Underway at the Paradise Suites Hotel, the seminar seeks to provide a forum for African experts, allowing them to share their expertise and experience in the field of prevention and fight against organized crime in West Africa.
It intends to draw on the experience of experts and skilled professionals in the field, to discuss and to develop ways and means to combat the scourge of organized crime in West Africa.
It will also seek to identify the reasons, actors, vulnerabilities and factors that facilitate organized crime in West Africa and the neighbouring regions in Africa.
Declaring the seminar opened, Vice President Njie-Saidy said African governments have now embraced, with urgency, the need to come to terms with the day-to-day realities of terrorism and organized crime.
As a first step, she said, is the need to elicit the root causes and grave effects of the problems on human dignity, the economy and national sovereignty and, without delay, to devise coherent and holistic interventions to address the menace.
"At the level of the sub-region, Western Africa, which is no exception to the many scenarios of organized crime and terrorism, with its attendant consequences in Sahel-Saharan Africa, is characterized by massive cross-border trafficking of the illicit drugs inter alia," she added.
According to the Vice President, the situation is said to be exacerbated by, and or, aggravated by poor governance systems with resultant inertia of the judiciary and relevant state actors to systematically enforce the rule of law in ensuring the security and conducive environment for its citizenry.

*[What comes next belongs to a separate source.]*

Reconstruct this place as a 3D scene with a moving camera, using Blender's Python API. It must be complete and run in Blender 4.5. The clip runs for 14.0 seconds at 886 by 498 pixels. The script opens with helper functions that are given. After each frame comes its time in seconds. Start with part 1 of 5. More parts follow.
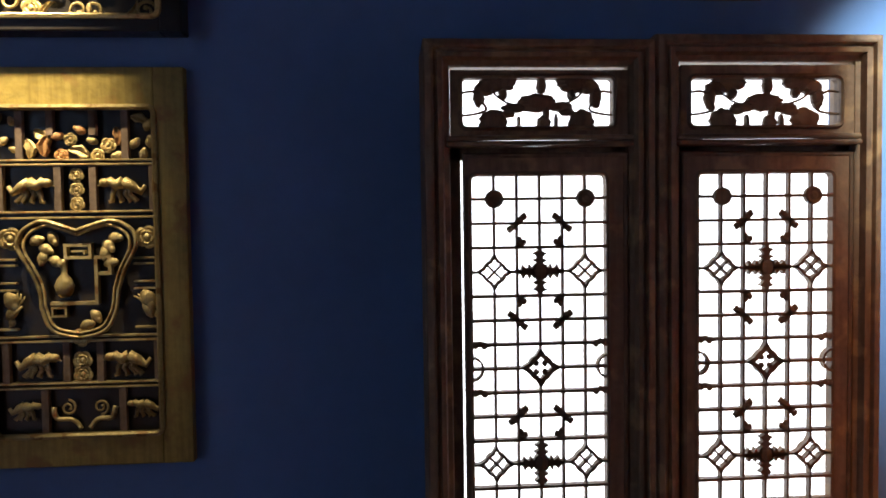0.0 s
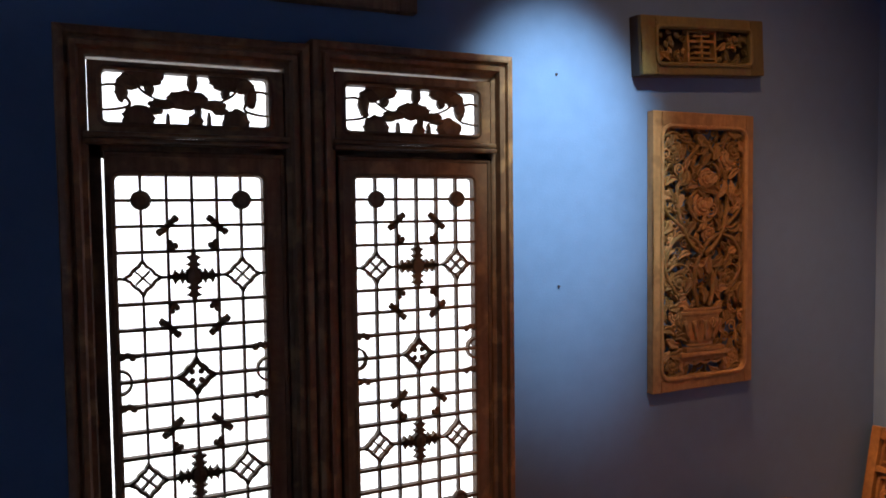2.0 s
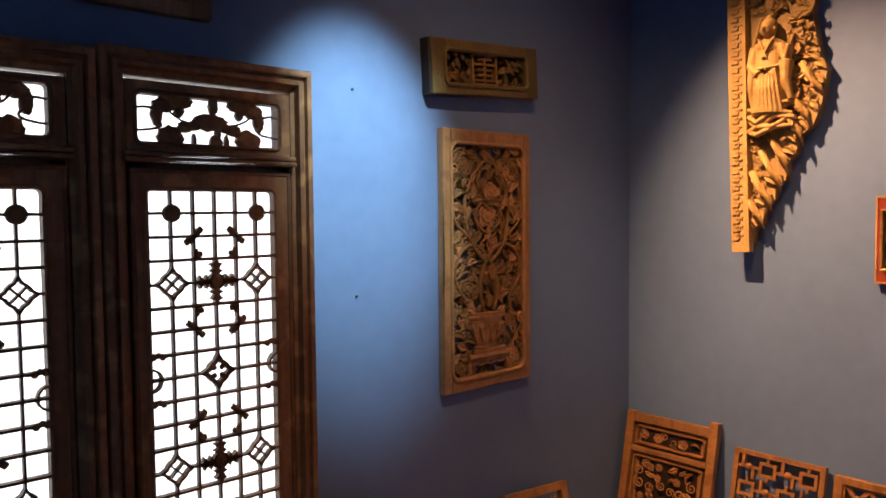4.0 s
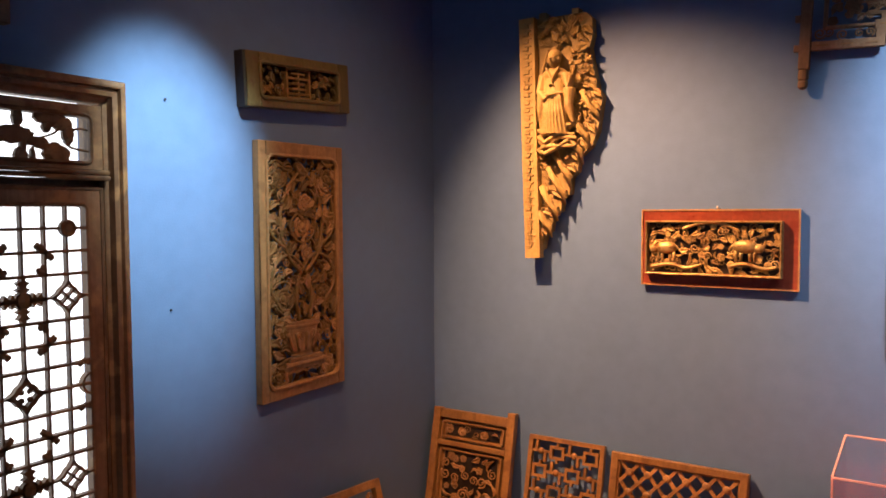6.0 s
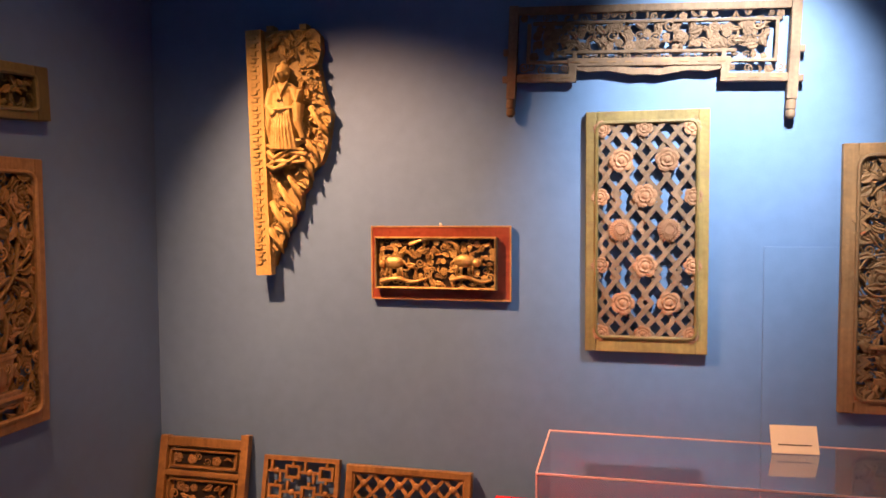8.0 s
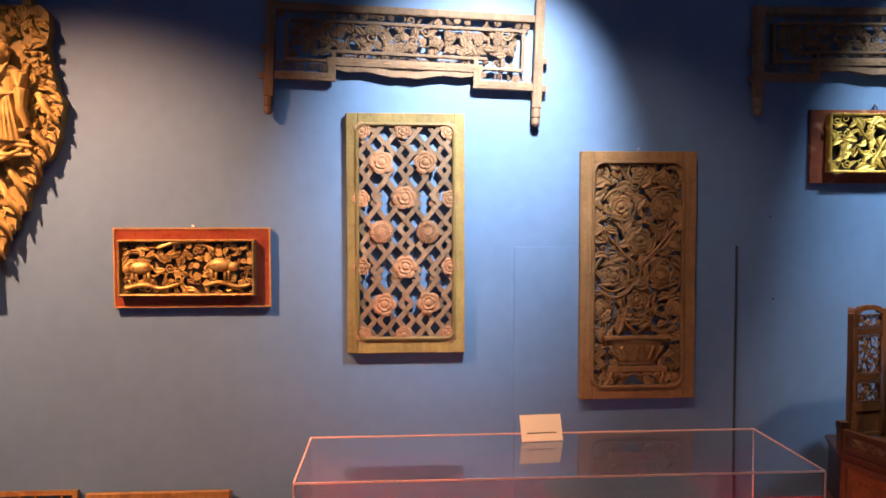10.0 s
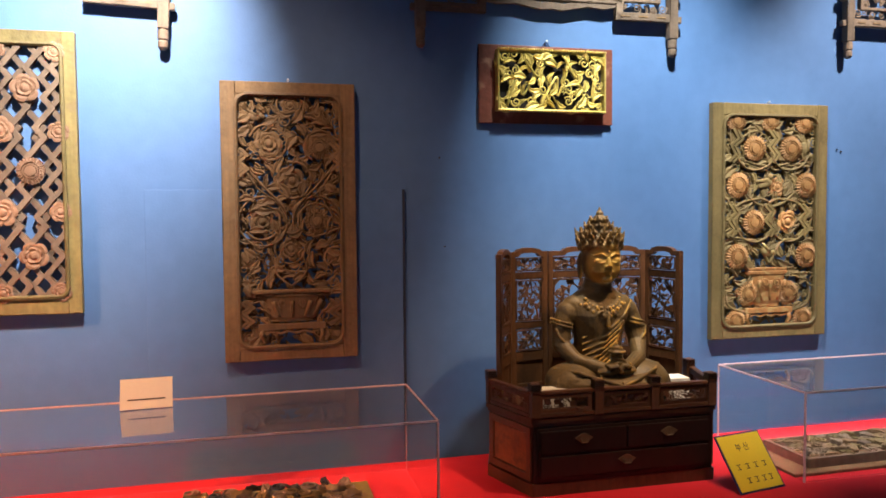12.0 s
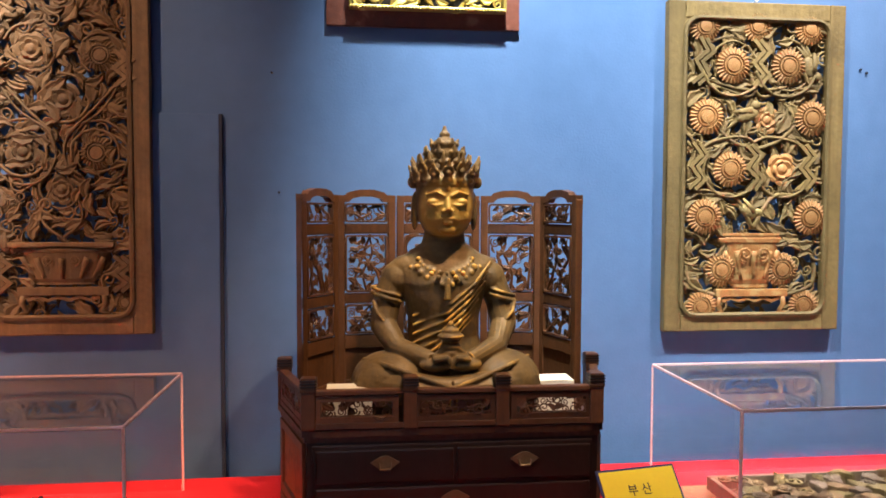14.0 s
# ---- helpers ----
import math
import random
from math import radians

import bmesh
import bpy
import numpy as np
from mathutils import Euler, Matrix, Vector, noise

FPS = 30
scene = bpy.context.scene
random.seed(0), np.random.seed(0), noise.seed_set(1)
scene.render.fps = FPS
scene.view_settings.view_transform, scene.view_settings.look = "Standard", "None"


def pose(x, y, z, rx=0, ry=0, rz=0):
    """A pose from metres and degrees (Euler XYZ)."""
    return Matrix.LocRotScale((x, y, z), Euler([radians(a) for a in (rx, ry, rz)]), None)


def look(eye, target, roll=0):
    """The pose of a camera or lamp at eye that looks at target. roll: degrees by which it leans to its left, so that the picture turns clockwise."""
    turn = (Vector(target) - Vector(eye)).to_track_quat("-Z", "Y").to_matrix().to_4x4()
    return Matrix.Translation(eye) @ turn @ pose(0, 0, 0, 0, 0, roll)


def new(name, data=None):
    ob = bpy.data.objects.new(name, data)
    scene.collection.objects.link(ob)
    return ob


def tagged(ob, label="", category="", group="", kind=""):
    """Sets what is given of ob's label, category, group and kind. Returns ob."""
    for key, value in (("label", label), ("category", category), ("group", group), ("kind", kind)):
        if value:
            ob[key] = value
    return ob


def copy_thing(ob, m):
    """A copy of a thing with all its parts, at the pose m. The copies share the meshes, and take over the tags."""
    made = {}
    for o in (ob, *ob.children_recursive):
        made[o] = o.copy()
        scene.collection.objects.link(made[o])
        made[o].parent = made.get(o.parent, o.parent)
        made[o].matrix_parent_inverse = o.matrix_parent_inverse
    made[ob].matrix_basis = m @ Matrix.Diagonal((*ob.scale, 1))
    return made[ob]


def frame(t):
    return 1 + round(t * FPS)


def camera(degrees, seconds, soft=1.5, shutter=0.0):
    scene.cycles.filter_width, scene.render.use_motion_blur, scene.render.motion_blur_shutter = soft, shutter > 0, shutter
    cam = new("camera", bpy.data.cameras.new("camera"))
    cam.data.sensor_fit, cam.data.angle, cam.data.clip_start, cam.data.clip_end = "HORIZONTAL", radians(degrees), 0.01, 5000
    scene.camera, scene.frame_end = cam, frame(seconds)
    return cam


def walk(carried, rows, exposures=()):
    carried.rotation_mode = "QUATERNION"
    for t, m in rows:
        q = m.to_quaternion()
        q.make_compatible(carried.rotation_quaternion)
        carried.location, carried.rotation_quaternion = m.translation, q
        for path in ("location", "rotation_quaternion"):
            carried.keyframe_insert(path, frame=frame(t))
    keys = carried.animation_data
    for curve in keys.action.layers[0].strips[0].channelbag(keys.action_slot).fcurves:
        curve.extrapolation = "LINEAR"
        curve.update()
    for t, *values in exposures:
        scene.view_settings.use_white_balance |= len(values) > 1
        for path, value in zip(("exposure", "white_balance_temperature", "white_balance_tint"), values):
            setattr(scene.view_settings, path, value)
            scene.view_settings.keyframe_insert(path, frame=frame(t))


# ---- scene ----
cam = camera(61.2, 14.0, soft=1.7)
PATH = [
    (0, (-0.019, -0.015, 1.576), (0.124, 1.978, 1.49), -0.8),
    (0.5, (0.011, -0.011, 1.559), (0.382, 1.952, 1.472), -0.8),
    (1, (0.067, -0.022, 1.561), (0.607, 1.902, 1.467), -0.8),
    (1.5, (0.101, -0.032, 1.568), (0.799, 1.84, 1.472), -0.8),
    (2, (0.134, -0.048, 1.584), (0.993, 1.756, 1.484), -0.7),
    (2.5, (0.149, -0.043, 1.591), (1.156, 1.683, 1.492), -0.6),
    (3, (0.155, -0.024, 1.602), (1.287, 1.622, 1.502), -0.6),
    (5.5, (-0.115, -0.107, 1.648), (1.487, 1.086, 1.549), -0.3),
    (6, (-0.084, -0.075, 1.664), (1.603, 0.994, 1.562), -0.3),
    (6.5, (-0.043, -0.061, 1.672), (1.728, 0.862, 1.574), -0.3),
    (7, (-0.039, -0.096, 1.693), (1.8, 0.684, 1.604), -0.3),
    (7.5, (-0.046, -0.138, 1.713), (1.854, 0.479, 1.619), -0.3),
    (8, (-0.044, -0.139, 1.733), (1.901, 0.317, 1.632), -0.3),
    (10.5, (0.058, -0.276, 1.69), (2.039, -0.541, 1.605), -0.3),
    (11, (0.078, -0.52, 1.648), (2.038, -0.909, 1.56), -0.6),
    (11.5, (0.086, -0.844, 1.563), (2.032, -1.298, 1.475), -0.6),
    (12, (0.253, -1.166, 1.476), (2.192, -1.648, 1.379), -0.5),
    (12.5, (0.51, -1.517, 1.454), (2.446, -2.005, 1.349), -0.3),
    (13, (0.669, -1.842, 1.424), (2.615, -2.291, 1.32), -0.2),
    (13.5, (0.778, -2.081, 1.343), (2.747, -2.42, 1.241), 0.0),
    (14, (0.922, -2.201, 1.268), (2.907, -2.427, 1.17), 0.2),
]
walk(cam, [(t, look(eye, target, roll)) for t, eye, target, roll in PATH], exposures=[(0, 0.4), (1.5, 0.0), (3.0, -0.3), (5.4, 0.0), (11.0, 0.0), (12.8, 0.1), (14.0, 0.5)])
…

She noted that the porous nature of borders, criminal activities justified as a viable and profitable means to overcome the poverty cycle, structural exploitation of the economy from natural resources, especially mining, coupled with patrimonial conception of the state attracts unscrupulous economic operators to engage in local and transnational networks, with the belief that money can buy everything, including impunity, security and political power.
At the national level, Vice President Njie-Saidy noted that the Gambia government is quite cognizant and alert to the emergence of West Africa, including The Gambia, as a hub for cocaine and other illicit drug trafficking between Latin American and Europe.

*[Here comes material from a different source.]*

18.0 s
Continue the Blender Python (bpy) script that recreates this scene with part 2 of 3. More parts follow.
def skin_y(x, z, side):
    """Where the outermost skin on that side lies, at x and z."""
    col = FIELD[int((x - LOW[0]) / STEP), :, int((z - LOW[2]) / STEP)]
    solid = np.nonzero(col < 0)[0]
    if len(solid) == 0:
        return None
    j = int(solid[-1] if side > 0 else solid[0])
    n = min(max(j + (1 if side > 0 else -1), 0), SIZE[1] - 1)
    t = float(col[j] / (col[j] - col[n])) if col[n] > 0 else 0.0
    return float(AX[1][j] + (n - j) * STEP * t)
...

"The Gambia may not have been affected by direct terrorist attacks, but recent events proved that no country is immune to terrorism, one of the most serious threats of the 21st century," she explained.
She further told the seminar that government's spontaneous response to the scourge of organized crime and terrorism through the functional political will and commitment is quite visible and encouraging.
Numo Kujabi, Director General of the National Intelligence Agency, in his statement underscored the importance of the seminar.